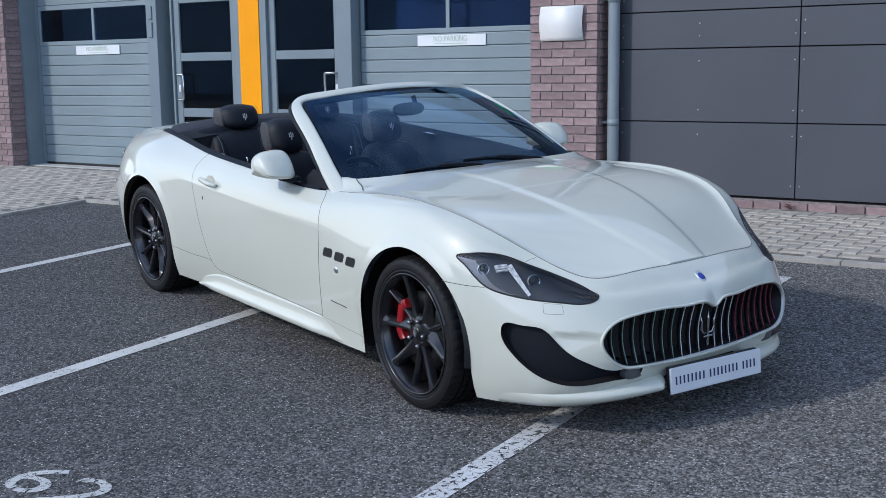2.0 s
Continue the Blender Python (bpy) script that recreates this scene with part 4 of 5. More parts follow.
# ---------- front lip blades ----------
for mirror in (False, True):
    fl = _flip if mirror else np.array([1, 1, 1])
    n_ = 90
    ss = np.linspace(.235, s_of_x(1.90), n_)
    verts = []
    for i, s_ in enumerate(ss):
        u = i / (n_ - 1)
        e = min(1, u / .08) ** .6 * (1 - u ** 1.15) ** 1.3
        vs_ = np.array([.66, .60, .42, .20, .03, 0.0])
        q = skin(np.full(6, s_), vs_)
        nn = skin_normal(np.full(6, s_), vs_)
        nn[:, 2] = 0
        nn /= np.linalg.norm(nn, axis=1, keepdims=True)
        off = np.array([-.006, -.003 + .026 * e, -.003 + .084 * e, -.003 + .102 * e, -.003 + .099 * e, -.04])
        q = q + nn * off[:, None]
        q[3:, 2] -= .002 * e
        verts += list(q)
    faces = [(i * 6 + k, i * 6 + k + 1, i * 6 + 7 + k, i * 6 + 6 + k) for i in range(n_ - 1) for k in range(5)] + [(5, 4, 3, 2, 1, 0)]
    obj("lip_blade", np.array(verts) * fl, faces, PAINT, car, smooth=True)

# ---------- windscreen and its frame ----------
SCREEN_TOP, SCREEN_SIDE, SCREEN_FOOT = Vector((.026, -.551, 1.262)), Vector((.324, -.665, 1.167)), Vector((.779, -.749, .886))


def screen(a, b, lift=0.0):
    """The curved glass: a from side to side, b from foot to top."""
    u = 1 - b
    u *= .90
    b_ = 1 - u
    edge = SCREEN_TOP * (b_ * b_) + SCREEN_SIDE * (2 * u * b_) + SCREEN_FOOT * (u * u)
    mid = Vector((.885, 0, .922)).lerp(Vector((.095, 0, 1.305)), b) + Vector((.43, 0, .90)) * .045 * math.sin(math.pi * b)
    k = abs(a) ** (2.3 + 5 * (1 - b) ** 3)
    p = Vector((mid.x + (edge.x - mid.x) * k, -a * edge.y, mid.z + (edge.z - mid.z) * k))
    return p + Vector((.38, .2 * a, .88)).normalized() * lift


def screen_strip(name, a0, a1, b0, b1, material, lift, thick=0.0, na=40, nb=20, label=""):
    verts, faces = [], []
    for layer in ((lift,) if not thick else (lift, lift - thick)):
        for i in range(na + 1):
            for j in range(nb + 1):
                verts.append(screen(a0 + (a1 - a0) * i / na, b0 + (b1 - b0) * j / nb, layer))
    m = nb + 1
    for i in range(na):
        for j in range(nb):
            k = i * m + j
            faces.append((k, k + m, k + m + 1, k + 1))
            if thick:
                o2 = (na + 1) * m
                faces.append((o2 + k, o2 + k + 1, o2 + k + m + 1, o2 + k + m))
    return obj(name, verts, faces, material, car, label, True)


pane = screen_strip("windscreen", -1, 1, 0, 1, SCREEN, 0.0, label="raked curved windscreen")
pane.visible_shadow = False
for nm, a0, a1, b0, b1 in (("screen_border", -1, -.945, 0, 1), ("screen_border", .945, 1, 0, 1), ("screen_border", -.945, .945, 0, .11), ("screen_border", -.945, .945, .915, 1)):
    screen_strip(nm, a0, a1, b0, b1, TRIM, -0.003, na=24, nb=14, label="black printed glass border")


def frame_path(k):
    """From the pillar's foot over the header to the other foot; k from -1 to 1."""
    pts = [(-1.0, (.87, -.790, .800)), (-.93, (.690, -.767, .898)), (-.84, (.52, -.732, .998)), (-.70, (.30, -.677, 1.118)), (-.56, (.11, -.632, 1.205)), (-.47, (.02, -.595, 1.248)), (-.40, (-.005, -.545, 1.272)), (-.30, (.025, -.44, 1.289)),
           (-.15, (.075, -.22, 1.309)), (0, (.092, 0, 1.316))]
    pts = pts + [(-t, (p[0], -p[1], p[2])) for t, p in pts[-2::-1]]
    return spline([t for t, _ in pts], [p for _, p in pts], k)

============

*WHAT YOU NEED TO DO:*
Keep the pictures out of the copy and write out the data exactly as it stands.

*PROBLEM SOLUTION:*
2.0 s
Continue the Blender Python (bpy) script that recreates this scene with part 4 of 5. More parts follow.
# ---------- front lip blades ----------
for mirror in (False, True):
    fl = _flip if mirror else np.array([1, 1, 1])
    n_ = 90
    ss = np.linspace(.235, s_of_x(1.90), n_)
    verts = []
    for i, s_ in enumerate(ss):
        u = i / (n_ - 1)
        e = min(1, u / .08) ** .6 * (1 - u ** 1.15) ** 1.3
        vs_ = np.array([.66, .60, .42, .20, .03, 0.0])
        q = skin(np.full(6, s_), vs_)
        nn = skin_normal(np.full(6, s_), vs_)
        nn[:, 2] = 0
        nn /= np.linalg.norm(nn, axis=1, keepdims=True)
        off = np.array([-.006, -.003 + .026 * e, -.003 + .084 * e, -.003 + .102 * e, -.003 + .099 * e, -.04])
        q = q + nn * off[:, None]
        q[3:, 2] -= .002 * e
        verts += list(q)
    faces = [(i * 6 + k, i * 6 + k + 1, i * 6 + 7 + k, i * 6 + 6 + k) for i in range(n_ - 1) for k in range(5)] + [(5, 4, 3, 2, 1, 0)]
    obj("lip_blade", np.array(verts) * fl, faces, PAINT, car, smooth=True)

# ---------- windscreen and its frame ----------
SCREEN_TOP, SCREEN_SIDE, SCREEN_FOOT = Vector((.026, -.551, 1.262)), Vector((.324, -.665, 1.167)), Vector((.779, -.749, .886))


def screen(a, b, lift=0.0):
    """The curved glass: a from side to side, b from foot to top."""
    u = 1 - b
    u *= .90
    b_ = 1 - u
    edge = SCREEN_TOP * (b_ * b_) + SCREEN_SIDE * (2 * u * b_) + SCREEN_FOOT * (u * u)
    mid = Vector((.885, 0, .922)).lerp(Vector((.095, 0, 1.305)), b) + Vector((.43, 0, .90)) * .045 * math.sin(math.pi * b)
    k = abs(a) ** (2.3 + 5 * (1 - b) ** 3)
    p = Vector((mid.x + (edge.x - mid.x) * k, -a * edge.y, mid.z + (edge.z - mid.z) * k))
    return p + Vector((.38, .2 * a, .88)).normalized() * lift


def screen_strip(name, a0, a1, b0, b1, material, lift, thick=0.0, na=40, nb=20, label=""):
    verts, faces = [], []
    for layer in ((lift,) if not thick else (lift, lift - thick)):
        for i in range(na + 1):
            for j in range(nb + 1):
                verts.append(screen(a0 + (a1 - a0) * i / na, b0 + (b1 - b0) * j / nb, layer))
    m = nb + 1
    for i in range(na):
        for j in range(nb):
            k = i * m + j
            faces.append((k, k + m, k + m + 1, k + 1))
            if thick:
                o2 = (na + 1) * m
                faces.append((o2 + k, o2 + k + 1, o2 + k + m + 1, o2 + k + m))
    return obj(name, verts, faces, material, car, label, True)


pane = screen_strip("windscreen", -1, 1, 0, 1, SCREEN, 0.0, label="raked curved windscreen")
pane.visible_shadow = False
for nm, a0, a1, b0, b1 in (("screen_border", -1, -.945, 0, 1), ("screen_border", .945, 1, 0, 1), ("screen_border", -.945, .945, 0, .11), ("screen_border", -.945, .945, .915, 1)):
    screen_strip(nm, a0, a1, b0, b1, TRIM, -0.003, na=24, nb=14, label="black printed glass border")


def frame_path(k):
    """From the pillar's foot over the header to the other foot; k from -1 to 1."""
    pts = [(-1.0, (.87, -.790, .800)), (-.93, (.690, -.767, .898)), (-.84, (.52, -.732, .998)), (-.70, (.30, -.677, 1.118)), (-.56, (.11, -.632, 1.205)), (-.47, (.02, -.595, 1.248)), (-.40, (-.005, -.545, 1.272)), (-.30, (.025, -.44, 1.289)),
           (-.15, (.075, -.22, 1.309)), (0, (.092, 0, 1.316))]
    pts = pts + [(-t, (p[0], -p[1], p[2])) for t, p in pts[-2::-1]]
    return spline([t for t, _ in pts], [p for _, p in pts], k)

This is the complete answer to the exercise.